**Data lines:**
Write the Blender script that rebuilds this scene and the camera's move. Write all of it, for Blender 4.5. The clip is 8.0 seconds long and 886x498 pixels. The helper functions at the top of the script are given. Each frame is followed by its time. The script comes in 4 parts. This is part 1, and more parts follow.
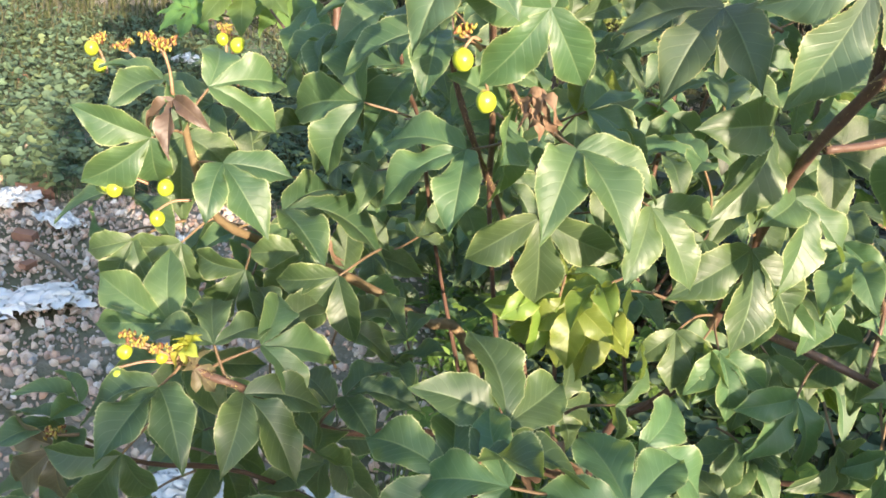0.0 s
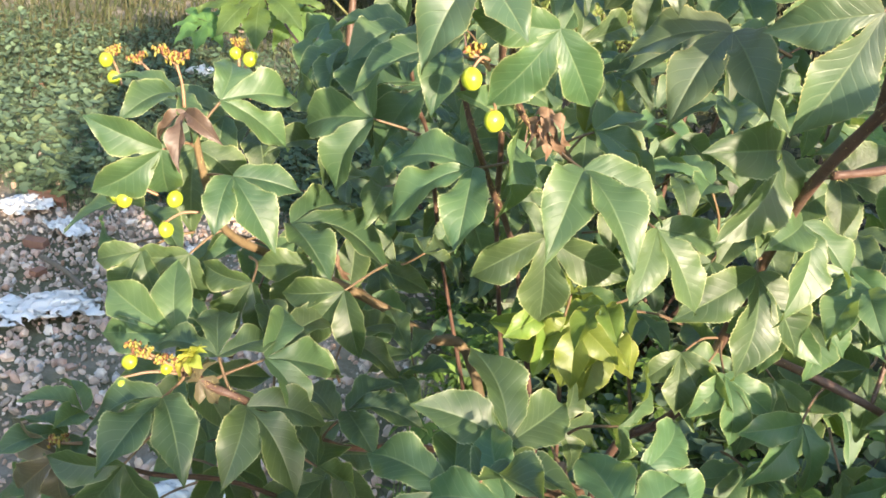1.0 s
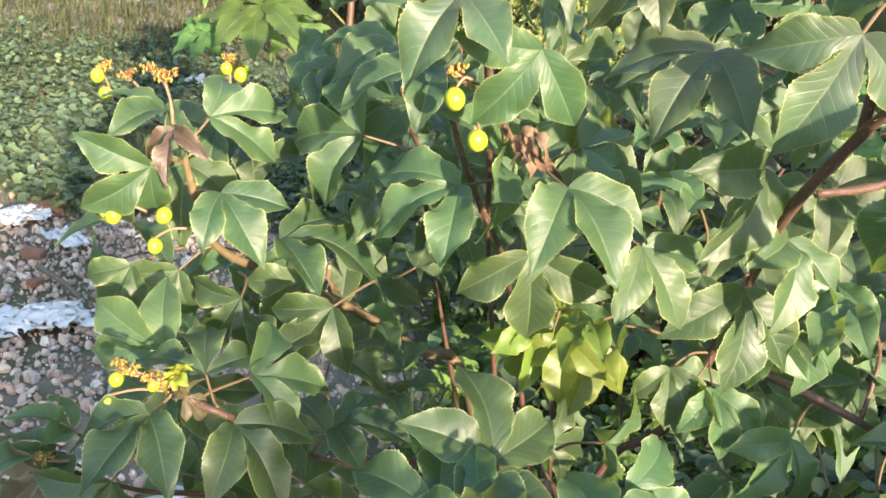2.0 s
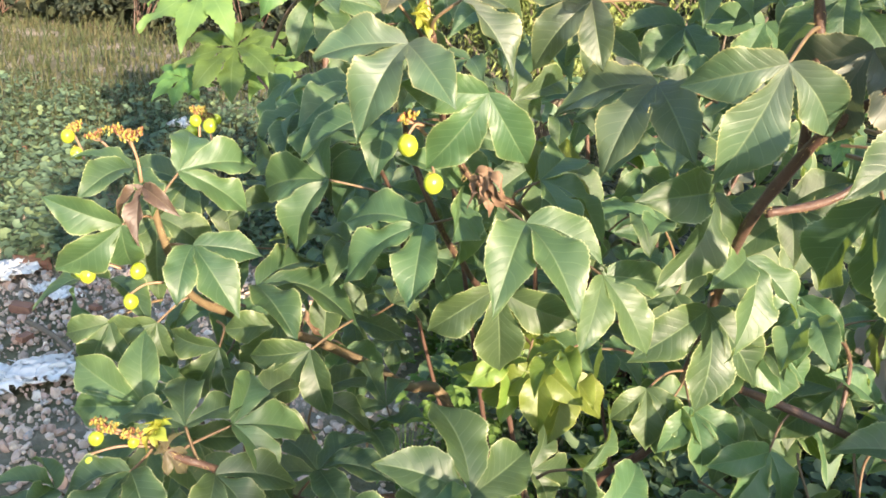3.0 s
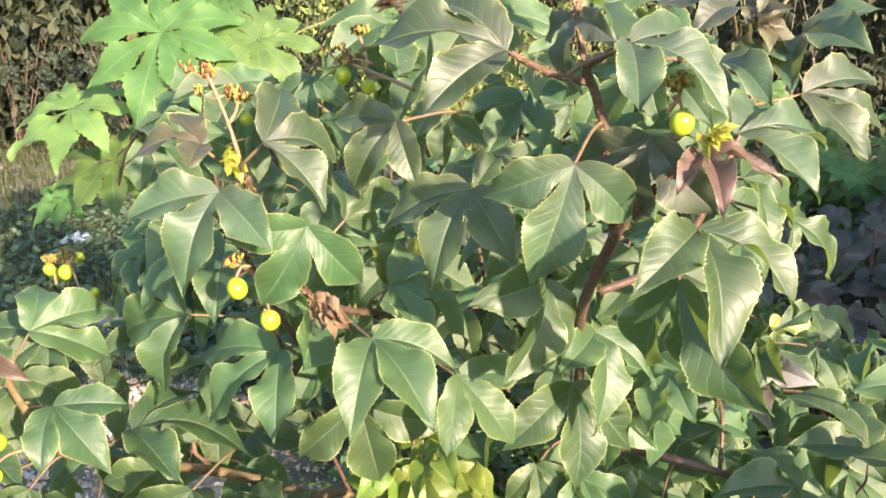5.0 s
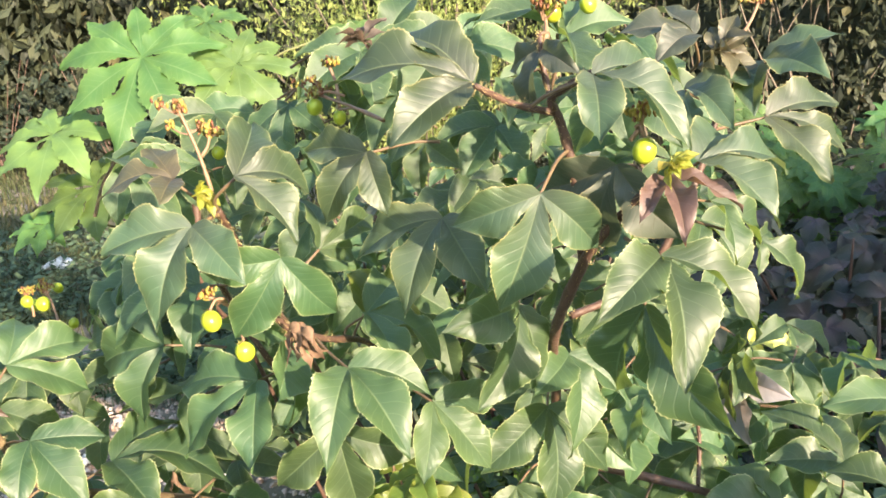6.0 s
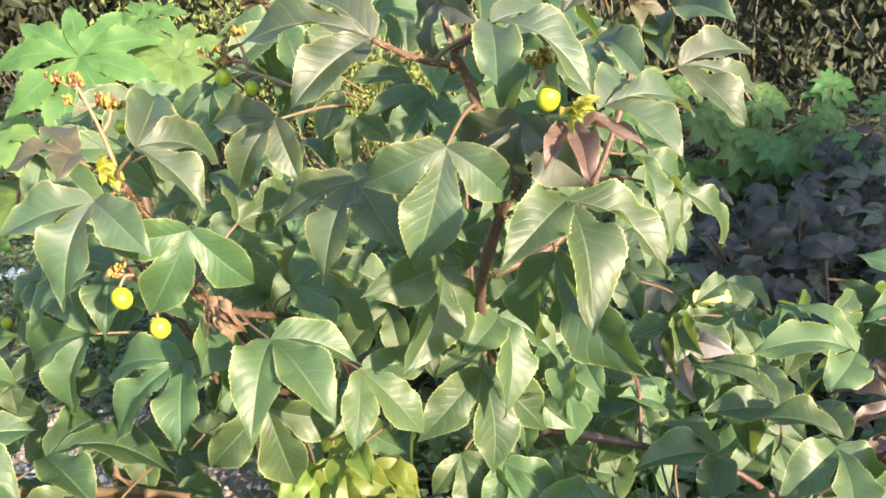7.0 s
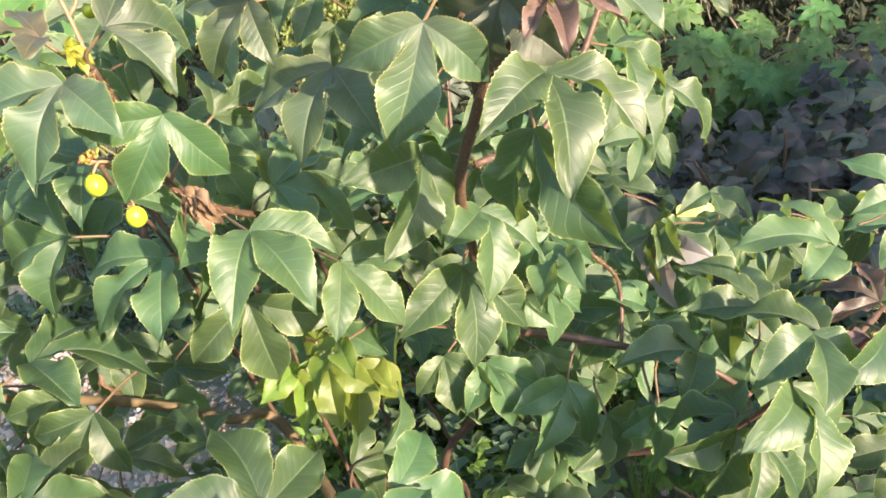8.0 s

**What you will do:**
Return each line exactly as written. Any picture gets left out.

**Answer to the problem:**
Write the Blender script that rebuilds this scene and the camera's move. Write all of it, for Blender 4.5. The clip is 8.0 seconds long and 886x498 pixels. The helper functions at the top of the script are given. Each frame is followed by its time. The script comes in 4 parts. This is part 1, and more parts follow.
0.0 s
1.0 s
2.0 s
3.0 s
5.0 s
6.0 s
7.0 s
8.0 s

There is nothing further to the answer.